__Given request__: Retype every line from the start of the data down to and including the line with "h[pick] * 1.3". Skip the pictures.

__Stored data__:
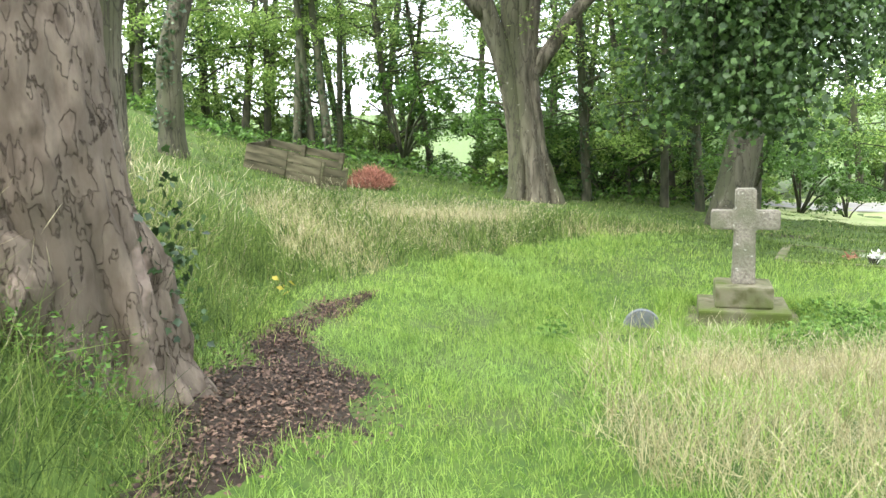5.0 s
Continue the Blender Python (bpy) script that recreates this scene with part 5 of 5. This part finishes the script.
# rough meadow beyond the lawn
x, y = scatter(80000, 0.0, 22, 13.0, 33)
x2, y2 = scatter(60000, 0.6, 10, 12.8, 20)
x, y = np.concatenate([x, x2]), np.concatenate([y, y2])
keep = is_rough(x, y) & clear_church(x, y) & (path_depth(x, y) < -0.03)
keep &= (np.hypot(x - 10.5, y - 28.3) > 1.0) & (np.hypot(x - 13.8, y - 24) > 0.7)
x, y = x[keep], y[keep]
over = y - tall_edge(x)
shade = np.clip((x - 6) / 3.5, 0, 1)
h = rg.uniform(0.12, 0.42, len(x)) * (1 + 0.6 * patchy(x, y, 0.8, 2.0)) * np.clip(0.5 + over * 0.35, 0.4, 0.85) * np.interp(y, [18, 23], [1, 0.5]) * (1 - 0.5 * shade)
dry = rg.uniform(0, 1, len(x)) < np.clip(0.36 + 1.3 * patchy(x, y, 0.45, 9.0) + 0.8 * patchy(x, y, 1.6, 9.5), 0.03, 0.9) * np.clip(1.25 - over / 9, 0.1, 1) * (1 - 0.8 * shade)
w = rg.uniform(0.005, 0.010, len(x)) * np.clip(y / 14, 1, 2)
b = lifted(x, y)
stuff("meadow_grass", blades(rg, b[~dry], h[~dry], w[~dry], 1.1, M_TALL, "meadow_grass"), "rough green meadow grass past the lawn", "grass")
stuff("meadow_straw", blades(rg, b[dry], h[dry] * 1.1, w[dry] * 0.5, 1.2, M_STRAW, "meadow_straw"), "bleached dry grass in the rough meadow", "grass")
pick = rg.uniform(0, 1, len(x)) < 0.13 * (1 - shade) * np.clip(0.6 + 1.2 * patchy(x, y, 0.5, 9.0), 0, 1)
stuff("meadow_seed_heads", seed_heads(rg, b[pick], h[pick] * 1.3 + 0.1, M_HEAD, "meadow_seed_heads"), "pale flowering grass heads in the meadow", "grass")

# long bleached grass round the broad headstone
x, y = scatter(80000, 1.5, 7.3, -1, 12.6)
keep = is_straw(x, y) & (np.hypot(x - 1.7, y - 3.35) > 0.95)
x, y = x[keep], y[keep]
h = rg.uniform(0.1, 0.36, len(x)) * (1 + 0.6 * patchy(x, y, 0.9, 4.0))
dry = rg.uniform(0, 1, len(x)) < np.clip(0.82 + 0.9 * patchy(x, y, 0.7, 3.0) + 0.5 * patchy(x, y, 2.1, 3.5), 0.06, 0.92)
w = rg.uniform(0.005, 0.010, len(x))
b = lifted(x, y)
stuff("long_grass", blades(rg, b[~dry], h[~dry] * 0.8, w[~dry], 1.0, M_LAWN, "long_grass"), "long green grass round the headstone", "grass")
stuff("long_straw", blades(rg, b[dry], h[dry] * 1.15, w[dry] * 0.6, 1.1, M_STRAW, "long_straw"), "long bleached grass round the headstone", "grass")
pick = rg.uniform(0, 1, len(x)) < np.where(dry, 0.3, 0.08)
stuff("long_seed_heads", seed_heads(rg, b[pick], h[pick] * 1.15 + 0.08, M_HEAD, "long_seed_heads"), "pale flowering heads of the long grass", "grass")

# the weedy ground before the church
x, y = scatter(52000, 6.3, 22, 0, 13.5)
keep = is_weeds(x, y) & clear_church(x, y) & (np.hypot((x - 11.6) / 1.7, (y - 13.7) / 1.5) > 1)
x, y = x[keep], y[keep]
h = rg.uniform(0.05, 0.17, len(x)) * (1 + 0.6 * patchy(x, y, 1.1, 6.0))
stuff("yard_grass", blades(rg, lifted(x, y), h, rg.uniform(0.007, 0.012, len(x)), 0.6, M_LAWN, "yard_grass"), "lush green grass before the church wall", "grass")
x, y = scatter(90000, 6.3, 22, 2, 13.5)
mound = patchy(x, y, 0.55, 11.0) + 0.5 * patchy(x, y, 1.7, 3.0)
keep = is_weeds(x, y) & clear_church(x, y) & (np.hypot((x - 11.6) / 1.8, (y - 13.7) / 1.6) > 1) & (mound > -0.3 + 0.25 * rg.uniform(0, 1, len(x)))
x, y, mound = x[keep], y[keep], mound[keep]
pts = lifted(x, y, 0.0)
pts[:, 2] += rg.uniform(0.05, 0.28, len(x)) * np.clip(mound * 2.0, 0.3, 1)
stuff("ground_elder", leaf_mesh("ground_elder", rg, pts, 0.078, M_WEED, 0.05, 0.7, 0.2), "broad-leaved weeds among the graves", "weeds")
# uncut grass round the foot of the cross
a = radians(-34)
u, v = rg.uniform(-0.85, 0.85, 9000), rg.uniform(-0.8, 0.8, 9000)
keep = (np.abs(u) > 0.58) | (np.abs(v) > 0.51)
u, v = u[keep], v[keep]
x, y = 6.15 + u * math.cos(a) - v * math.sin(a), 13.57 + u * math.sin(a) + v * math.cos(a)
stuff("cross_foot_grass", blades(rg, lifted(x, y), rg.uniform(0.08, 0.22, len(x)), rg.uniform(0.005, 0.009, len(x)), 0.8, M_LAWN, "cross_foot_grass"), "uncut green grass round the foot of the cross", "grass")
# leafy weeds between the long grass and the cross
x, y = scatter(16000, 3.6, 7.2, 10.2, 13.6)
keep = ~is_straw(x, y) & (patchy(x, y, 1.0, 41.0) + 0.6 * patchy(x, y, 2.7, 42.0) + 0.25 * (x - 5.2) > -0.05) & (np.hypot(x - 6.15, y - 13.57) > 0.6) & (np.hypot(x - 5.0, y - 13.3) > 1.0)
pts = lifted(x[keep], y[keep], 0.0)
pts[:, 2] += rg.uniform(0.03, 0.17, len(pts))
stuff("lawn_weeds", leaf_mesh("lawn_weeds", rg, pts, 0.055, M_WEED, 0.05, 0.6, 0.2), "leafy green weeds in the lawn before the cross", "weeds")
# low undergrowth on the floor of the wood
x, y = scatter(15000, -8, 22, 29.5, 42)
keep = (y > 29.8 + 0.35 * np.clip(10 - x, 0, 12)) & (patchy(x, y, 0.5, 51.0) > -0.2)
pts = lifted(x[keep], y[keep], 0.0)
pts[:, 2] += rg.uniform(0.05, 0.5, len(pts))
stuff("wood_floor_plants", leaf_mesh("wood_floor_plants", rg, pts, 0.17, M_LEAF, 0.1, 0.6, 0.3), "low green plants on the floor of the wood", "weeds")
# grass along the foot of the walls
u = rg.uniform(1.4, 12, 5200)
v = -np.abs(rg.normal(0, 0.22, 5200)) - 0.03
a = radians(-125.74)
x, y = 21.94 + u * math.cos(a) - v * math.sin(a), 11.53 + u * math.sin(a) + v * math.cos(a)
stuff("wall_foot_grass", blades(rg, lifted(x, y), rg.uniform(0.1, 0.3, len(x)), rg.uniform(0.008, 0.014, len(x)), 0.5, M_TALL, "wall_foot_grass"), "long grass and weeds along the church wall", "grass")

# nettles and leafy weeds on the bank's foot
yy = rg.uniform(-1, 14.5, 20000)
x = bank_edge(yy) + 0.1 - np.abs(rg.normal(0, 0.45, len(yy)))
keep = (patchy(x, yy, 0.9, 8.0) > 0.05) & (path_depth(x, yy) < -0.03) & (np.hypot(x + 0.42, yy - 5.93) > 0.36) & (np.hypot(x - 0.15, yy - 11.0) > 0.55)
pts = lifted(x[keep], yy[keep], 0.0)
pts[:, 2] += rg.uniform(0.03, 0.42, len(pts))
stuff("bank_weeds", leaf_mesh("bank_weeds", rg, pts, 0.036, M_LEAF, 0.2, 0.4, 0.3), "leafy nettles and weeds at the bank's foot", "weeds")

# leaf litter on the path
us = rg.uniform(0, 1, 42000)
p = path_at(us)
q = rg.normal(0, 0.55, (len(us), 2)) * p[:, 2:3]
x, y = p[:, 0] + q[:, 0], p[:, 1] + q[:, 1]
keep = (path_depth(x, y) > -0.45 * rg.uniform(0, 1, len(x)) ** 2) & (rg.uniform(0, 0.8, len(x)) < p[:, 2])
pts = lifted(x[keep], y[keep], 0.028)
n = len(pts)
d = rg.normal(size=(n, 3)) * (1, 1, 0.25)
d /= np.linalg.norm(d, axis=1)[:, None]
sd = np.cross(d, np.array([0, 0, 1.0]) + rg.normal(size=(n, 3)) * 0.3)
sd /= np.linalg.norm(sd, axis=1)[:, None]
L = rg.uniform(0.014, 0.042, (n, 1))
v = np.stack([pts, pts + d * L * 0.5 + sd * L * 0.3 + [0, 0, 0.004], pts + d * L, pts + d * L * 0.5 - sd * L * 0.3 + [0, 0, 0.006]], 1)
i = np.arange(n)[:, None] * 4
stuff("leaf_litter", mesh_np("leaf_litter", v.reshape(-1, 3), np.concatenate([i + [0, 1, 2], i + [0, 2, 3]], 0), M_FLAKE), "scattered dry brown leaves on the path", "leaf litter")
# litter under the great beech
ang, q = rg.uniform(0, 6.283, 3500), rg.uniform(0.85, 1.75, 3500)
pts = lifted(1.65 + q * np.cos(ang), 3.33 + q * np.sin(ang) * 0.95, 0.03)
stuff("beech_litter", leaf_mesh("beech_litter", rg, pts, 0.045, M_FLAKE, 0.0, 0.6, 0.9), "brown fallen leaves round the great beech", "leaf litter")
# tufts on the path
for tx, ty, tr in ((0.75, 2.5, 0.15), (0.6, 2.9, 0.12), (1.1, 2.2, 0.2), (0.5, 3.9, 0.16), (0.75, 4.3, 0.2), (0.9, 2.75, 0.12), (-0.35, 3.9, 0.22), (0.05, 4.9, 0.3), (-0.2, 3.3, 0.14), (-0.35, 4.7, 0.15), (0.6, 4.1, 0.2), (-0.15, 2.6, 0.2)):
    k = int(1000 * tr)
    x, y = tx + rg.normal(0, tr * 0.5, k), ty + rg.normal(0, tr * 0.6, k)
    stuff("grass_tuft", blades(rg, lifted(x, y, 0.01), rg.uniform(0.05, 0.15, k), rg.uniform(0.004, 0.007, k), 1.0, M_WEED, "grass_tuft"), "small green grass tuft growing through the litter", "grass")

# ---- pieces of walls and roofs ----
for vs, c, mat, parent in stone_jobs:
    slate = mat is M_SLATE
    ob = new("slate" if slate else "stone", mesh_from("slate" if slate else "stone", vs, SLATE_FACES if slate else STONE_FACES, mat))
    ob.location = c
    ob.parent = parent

__Full solution__:
5.0 s
Continue the Blender Python (bpy) script that recreates this scene with part 5 of 5. This part finishes the script.
# rough meadow beyond the lawn
x, y = scatter(80000, 0.0, 22, 13.0, 33)
x2, y2 = scatter(60000, 0.6, 10, 12.8, 20)
x, y = np.concatenate([x, x2]), np.concatenate([y, y2])
keep = is_rough(x, y) & clear_church(x, y) & (path_depth(x, y) < -0.03)
keep &= (np.hypot(x - 10.5, y - 28.3) > 1.0) & (np.hypot(x - 13.8, y - 24) > 0.7)
x, y = x[keep], y[keep]
over = y - tall_edge(x)
shade = np.clip((x - 6) / 3.5, 0, 1)
h = rg.uniform(0.12, 0.42, len(x)) * (1 + 0.6 * patchy(x, y, 0.8, 2.0)) * np.clip(0.5 + over * 0.35, 0.4, 0.85) * np.interp(y, [18, 23], [1, 0.5]) * (1 - 0.5 * shade)
dry = rg.uniform(0, 1, len(x)) < np.clip(0.36 + 1.3 * patchy(x, y, 0.45, 9.0) + 0.8 * patchy(x, y, 1.6, 9.5), 0.03, 0.9) * np.clip(1.25 - over / 9, 0.1, 1) * (1 - 0.8 * shade)
w = rg.uniform(0.005, 0.010, len(x)) * np.clip(y / 14, 1, 2)
b = lifted(x, y)
stuff("meadow_grass", blades(rg, b[~dry], h[~dry], w[~dry], 1.1, M_TALL, "meadow_grass"), "rough green meadow grass past the lawn", "grass")
stuff("meadow_straw", blades(rg, b[dry], h[dry] * 1.1, w[dry] * 0.5, 1.2, M_STRAW, "meadow_straw"), "bleached dry grass in the rough meadow", "grass")
pick = rg.uniform(0, 1, len(x)) < 0.13 * (1 - shade) * np.clip(0.6 + 1.2 * patchy(x, y, 0.5, 9.0), 0, 1)
stuff("meadow_seed_heads", seed_heads(rg, b[pick], h[pick] * 1.3 + 0.1, M_HEAD, "meadow_seed_heads"), "pale flowering grass heads in the meadow", "grass")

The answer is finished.